Any testing to be undertaken should be defined. Test equipment and the test method should be accurately defined. In addition to this routine audits should be included in the maintenance schedule so that standards are maintained.
The ESD control process should also include a regular audit capability. This should comprise formal audits to ensure that the process is being adhered to and that short-cuts are not being taken. It may also highlight new ideas that could be adopted into the process to bring about improvement. In addition to the formal audits, reviews should be scheduled periodically to look at process improvements. In this way, the ESD control process can be updated to reflect both changes in the environment or work being undertaken and also changes in ESD control technology. This will ensure that the ESD control process is always relevant and up to date.
A further element of any ESD programme is to ensure the safety of the people working in the area. There are possible safety implications of the use of some items such as ESD overshoes, ESD footstraps. Also electrical safety must be considered.
As a result, safety should be considered within the ESD control process. It may be necessary to carry out a risk analyses, assessing what risks there may be and how each risk may be reduced to an acceptable level.
By considering safety and risk at the conceptual stages of the ESD process, risks can be reduced or overcome and a safe operating environment can be assured.

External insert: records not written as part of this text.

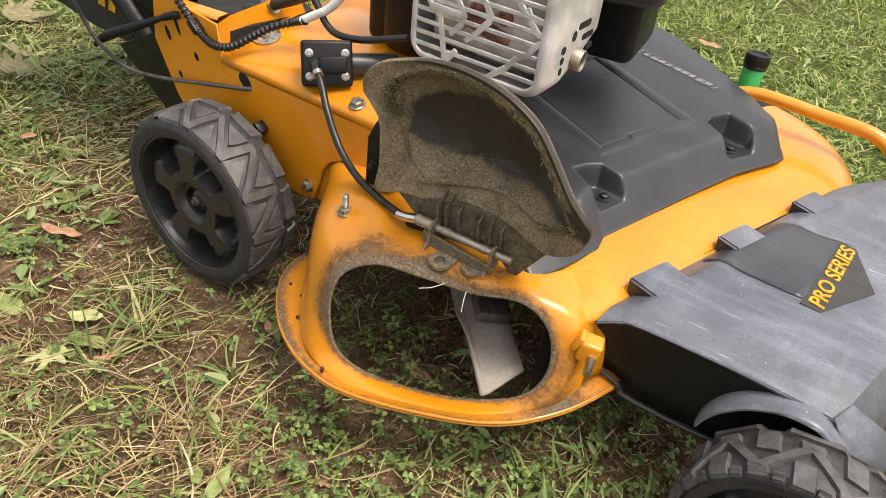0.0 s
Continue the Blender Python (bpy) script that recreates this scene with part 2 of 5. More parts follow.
def tube(path, radius, n=12, cap=True, ripple=None):
    """A round tube along a list of points. ripple: (depth, every) for corrugation."""
    pts = [Vector(p) for p in path]
    up = Vector((0.13, 0.2, 0.97))
    verts, faces = [], []
    for i, p in enumerate(pts):
        d = (pts[min(i + 1, len(pts) - 1)] - pts[max(i - 1, 0)]).normalized()
        s = d.cross(up).normalized()
        w = s.cross(d)
        r = radius(i / (len(pts) - 1)) if callable(radius) else radius
        if ripple:
            r += ripple[0] * (1 if (i // ripple[1]) % 2 else -1)
        for k in range(n):
            a = 2 * math.pi * k / n
            verts.append(p + s * (r * math.cos(a)) + w * (r * math.sin(a)))
    for i in range(len(pts) - 1):
        for k in range(n):
            k2 = (k + 1) % n
            faces.append((i * n + k, i * n + k2, (i + 1) * n + k2, (i + 1) * n + k))
    if cap:
        faces.append(tuple(range(n))[::-1])
        faces.append(tuple((len(pts) - 1) * n + k for k in range(n)))
    return verts, faces


def grid_faces(rows, cols, closed=False):
    f = []
    for i in range(rows - 1):
        for j in range(cols if closed else cols - 1):
            j2 = (j + 1) % cols
            f.append((i * cols + j, i * cols + j2, (i + 1) * cols + j2, (i + 1) * cols + j))
    return f


def loft(rings, closed=True):
    return [p for r in rings for p in r], grid_faces(len(rings), len(rings[0]), closed)


def prism(outline, axis, lo, hi, bevel=0.0, seg=2):
    """A flat outline of (p, q) pushed along an axis: 'x' uses (y, z), 'y' uses (x, z), 'z' uses (x, y)."""
    def at(p, q, w):
        return {"x": (w, p, q), "y": (p, w, q), "z": (p, q, w)}[axis]
    bm = bmesh.new()
    a = [bm.verts.new(at(p, q, lo)) for p, q in outline]
    b = [bm.verts.new(at(p, q, hi)) for p, q in outline]
    bm.faces.new(a)
    bm.faces.new(b[::-1])
    for i in range(len(a)):
        bm.faces.new((a[i], a[i - 1], b[i - 1], b[i]))
    bmesh.ops.recalc_face_normals(bm, faces=bm.faces)
    if bevel:
        bmesh.ops.bevel(bm, geom=bm.edges[:], offset=bevel, segments=seg, affect="EDGES", profile=0.5)
    return bm


def mask(ob, fn, name="grime"):
    """A vertex mask on ob's mesh from a function of the point."""
    at = ob.data.attributes.new(name, "FLOAT", "POINT")
    at.data.foreach_set("value", [fn(v.co) for v in ob.data.vertices])
    return ob


def shell(ob, thick, offset=-1.0, heart=None):
    """Sheet thickness behind the faces, which are turned upwards, or away from heart."""
    s = sum((p.normal.dot(p.center - Vector(heart)) if heart else p.normal.z) * p.area for p in ob.data.polygons)
    if s < 0:
        ob.data.flip_normals()
    md = ob.modifiers.new("thickness", "SOLIDIFY")
    md.thickness, md.offset = thick, offset
    return ob


def smoothstep(a, b, x):
    t = min(1.0, max(0.0, (x - a) / (b - a)))
    return t * t * (3 - 2 * t)


# The deck lies askew: its own forward and sideways axes.
DECK_V, DECK_U = Vector((0.9475, -0.32, 0)), Vector((0.32, 0.9475, 0))


def deck(a, b, z):
    return DECK_V * a + DECK_U * b + Vector((0, 0, z))


def facing(p, normal, up=(0, 0, 1)):
    """A pose at p whose local z points along normal."""
    z = Vector(normal).normalized()
    x = Vector(up).cross(z)
    x = x.normalized() if x.length > 1e-4 else Vector((1, 0, 0))
    return Matrix.Translation(p) @ Matrix((x, z.cross(x), z)).transposed().to_4x4()
# ---- ground ----
def ground_height(x, y):
    r = math.hypot(x - 0.4, y - 0.3)
    k = 1.0 if r < 3 else max(0.0, 1 - (r - 3) / 6)
    h = 0.012 * noise.noise(Vector((x * 2.1, y * 2.1, 3))) + 0.006 * noise.noise(Vector((x * 9, y * 9, 7)))
    return k * h - 0.004


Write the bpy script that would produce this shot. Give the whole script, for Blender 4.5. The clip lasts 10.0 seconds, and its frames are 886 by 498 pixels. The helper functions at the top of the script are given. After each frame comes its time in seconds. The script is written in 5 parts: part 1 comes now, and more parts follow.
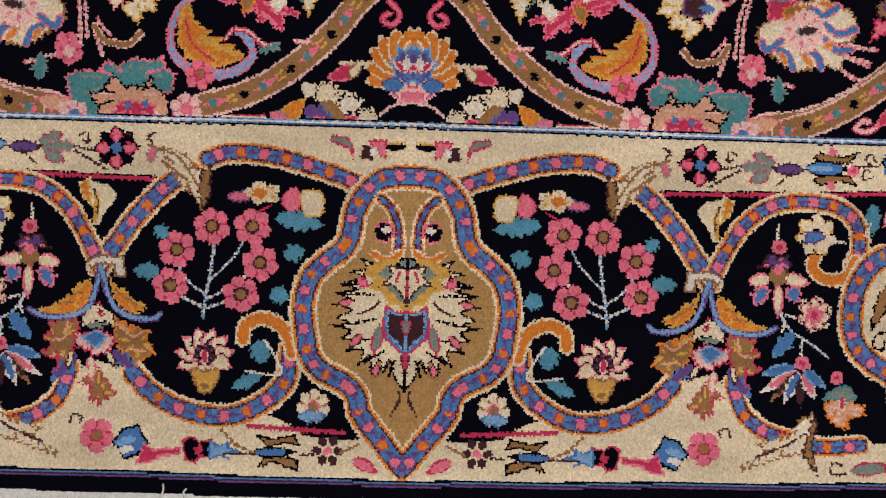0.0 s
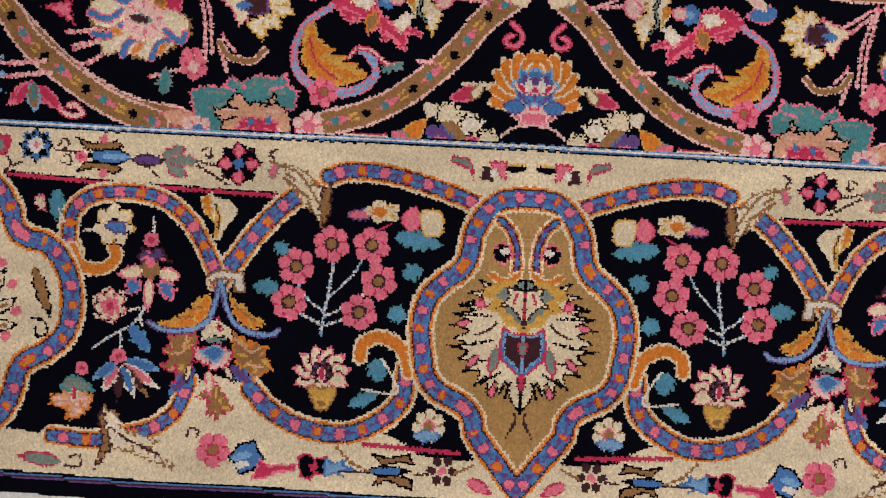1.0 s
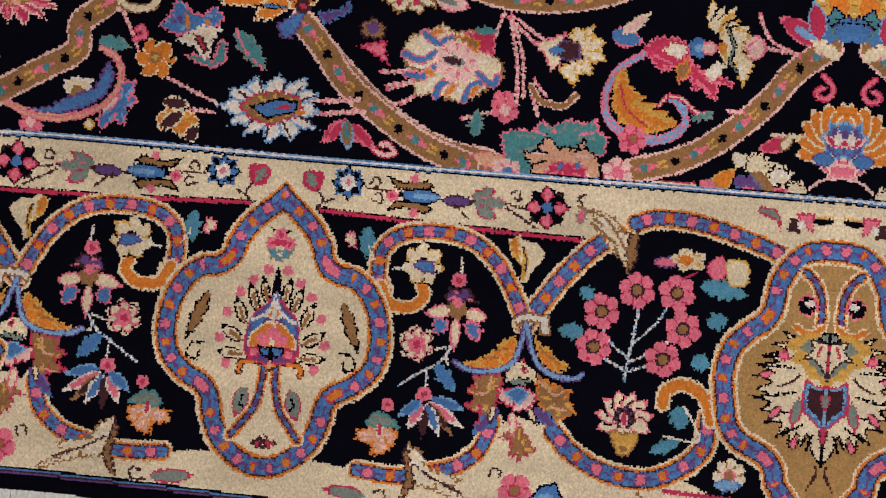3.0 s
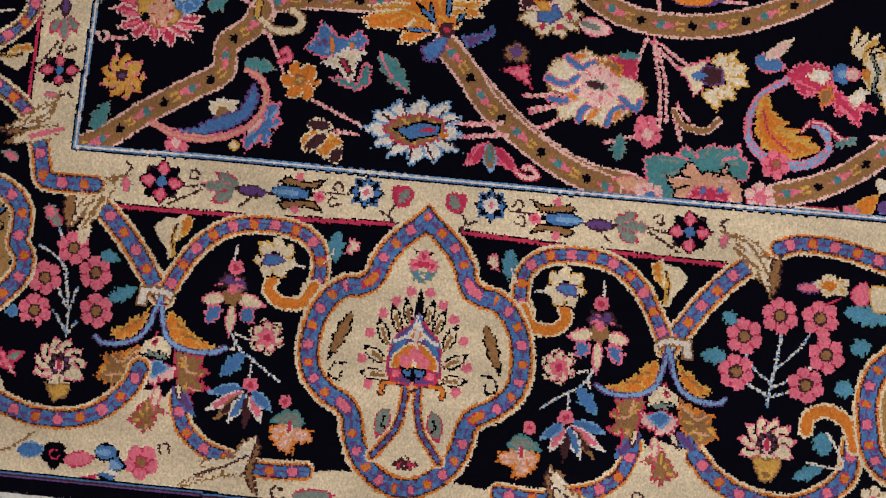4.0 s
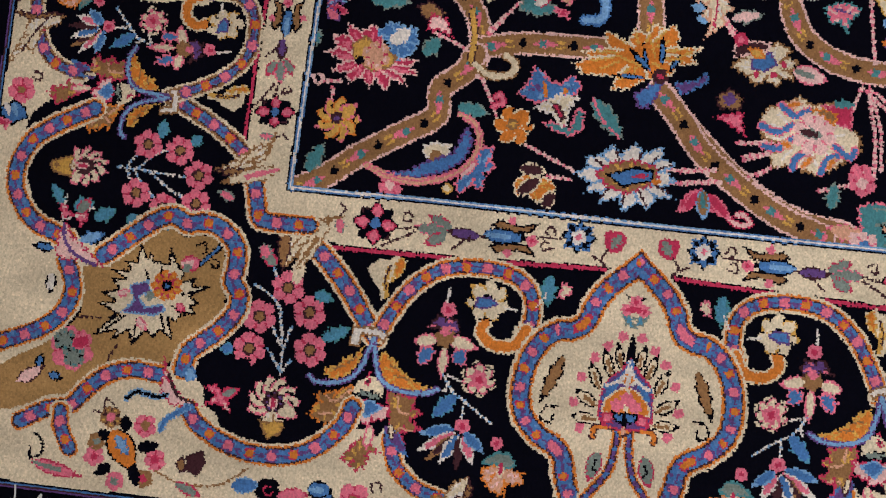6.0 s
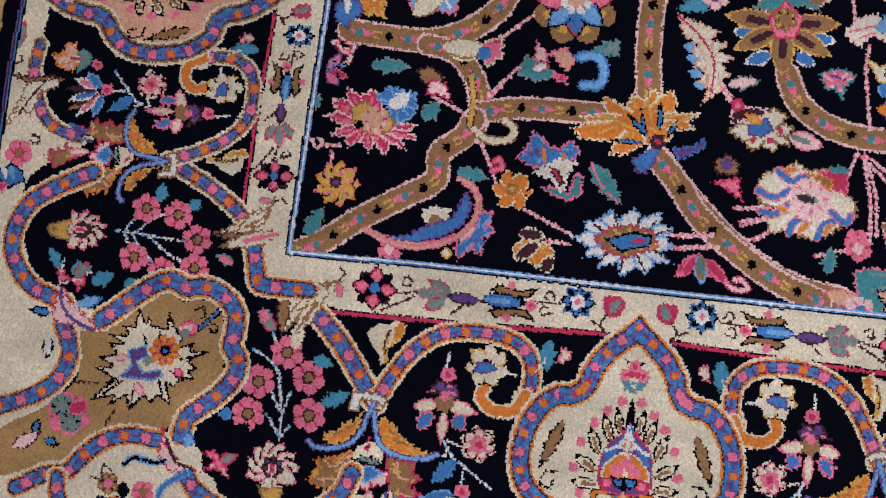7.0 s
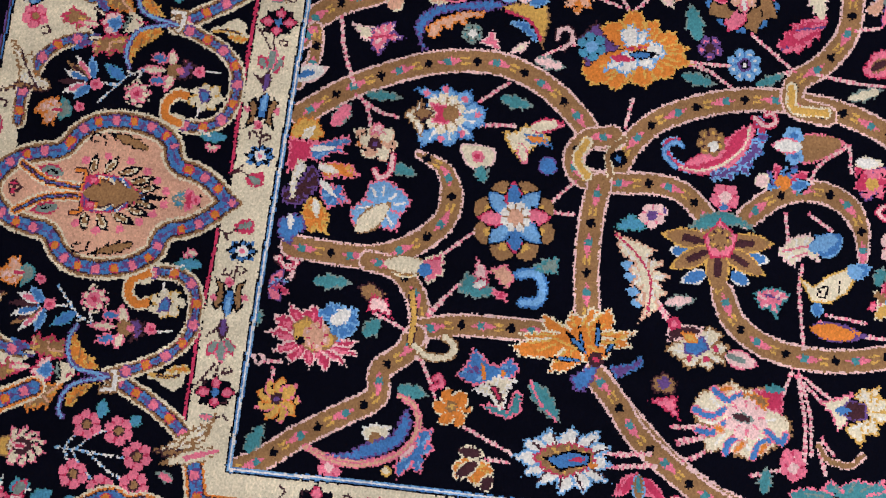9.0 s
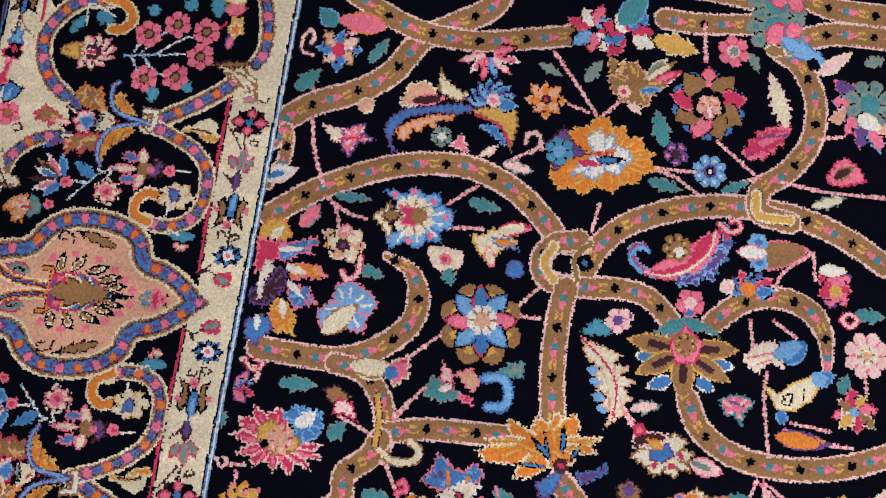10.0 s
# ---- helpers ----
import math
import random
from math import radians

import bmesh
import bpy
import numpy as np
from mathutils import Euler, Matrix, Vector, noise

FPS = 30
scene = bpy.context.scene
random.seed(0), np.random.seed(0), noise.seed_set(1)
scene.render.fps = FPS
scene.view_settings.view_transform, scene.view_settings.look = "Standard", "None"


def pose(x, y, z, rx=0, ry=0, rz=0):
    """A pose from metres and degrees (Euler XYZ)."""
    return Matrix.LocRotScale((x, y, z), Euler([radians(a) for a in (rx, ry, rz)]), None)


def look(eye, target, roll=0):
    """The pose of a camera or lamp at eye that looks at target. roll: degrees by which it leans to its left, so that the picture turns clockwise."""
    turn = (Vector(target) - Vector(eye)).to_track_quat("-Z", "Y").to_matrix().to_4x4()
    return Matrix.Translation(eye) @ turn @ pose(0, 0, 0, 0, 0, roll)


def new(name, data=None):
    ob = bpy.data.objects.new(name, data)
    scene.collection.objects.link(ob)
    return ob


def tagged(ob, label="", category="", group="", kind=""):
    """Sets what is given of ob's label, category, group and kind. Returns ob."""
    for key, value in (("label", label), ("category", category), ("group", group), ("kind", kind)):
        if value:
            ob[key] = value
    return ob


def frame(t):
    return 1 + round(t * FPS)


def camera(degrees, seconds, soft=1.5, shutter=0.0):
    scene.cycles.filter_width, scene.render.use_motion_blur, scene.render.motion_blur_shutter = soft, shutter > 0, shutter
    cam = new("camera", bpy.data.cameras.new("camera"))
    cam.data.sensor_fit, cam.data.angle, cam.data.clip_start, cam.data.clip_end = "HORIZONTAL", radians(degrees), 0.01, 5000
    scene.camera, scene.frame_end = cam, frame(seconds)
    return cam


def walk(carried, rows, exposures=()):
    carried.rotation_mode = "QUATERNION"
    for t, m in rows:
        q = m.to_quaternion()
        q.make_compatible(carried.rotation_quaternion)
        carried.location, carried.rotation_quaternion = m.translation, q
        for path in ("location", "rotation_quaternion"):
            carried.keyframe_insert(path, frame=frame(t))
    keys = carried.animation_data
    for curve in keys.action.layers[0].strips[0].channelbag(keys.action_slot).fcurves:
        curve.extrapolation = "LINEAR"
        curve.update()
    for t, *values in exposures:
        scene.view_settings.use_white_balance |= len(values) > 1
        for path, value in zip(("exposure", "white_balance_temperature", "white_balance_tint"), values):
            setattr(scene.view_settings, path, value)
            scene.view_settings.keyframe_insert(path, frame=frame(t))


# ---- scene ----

The development of an ESD control process may seem like another excuse to generate paperwork. However by developing a document to define the ESD control process, it is possible to define all the elements that are needed. Using the ANSI/ESD S20.20 standard, it is possible to gain guidance on all aspects of developing the ESD control programme. A further requirement is the support of management and other related departments. With all these elements in place and then constant monitoring a development of the programme, it is possible to set in place a very successful ESD control process.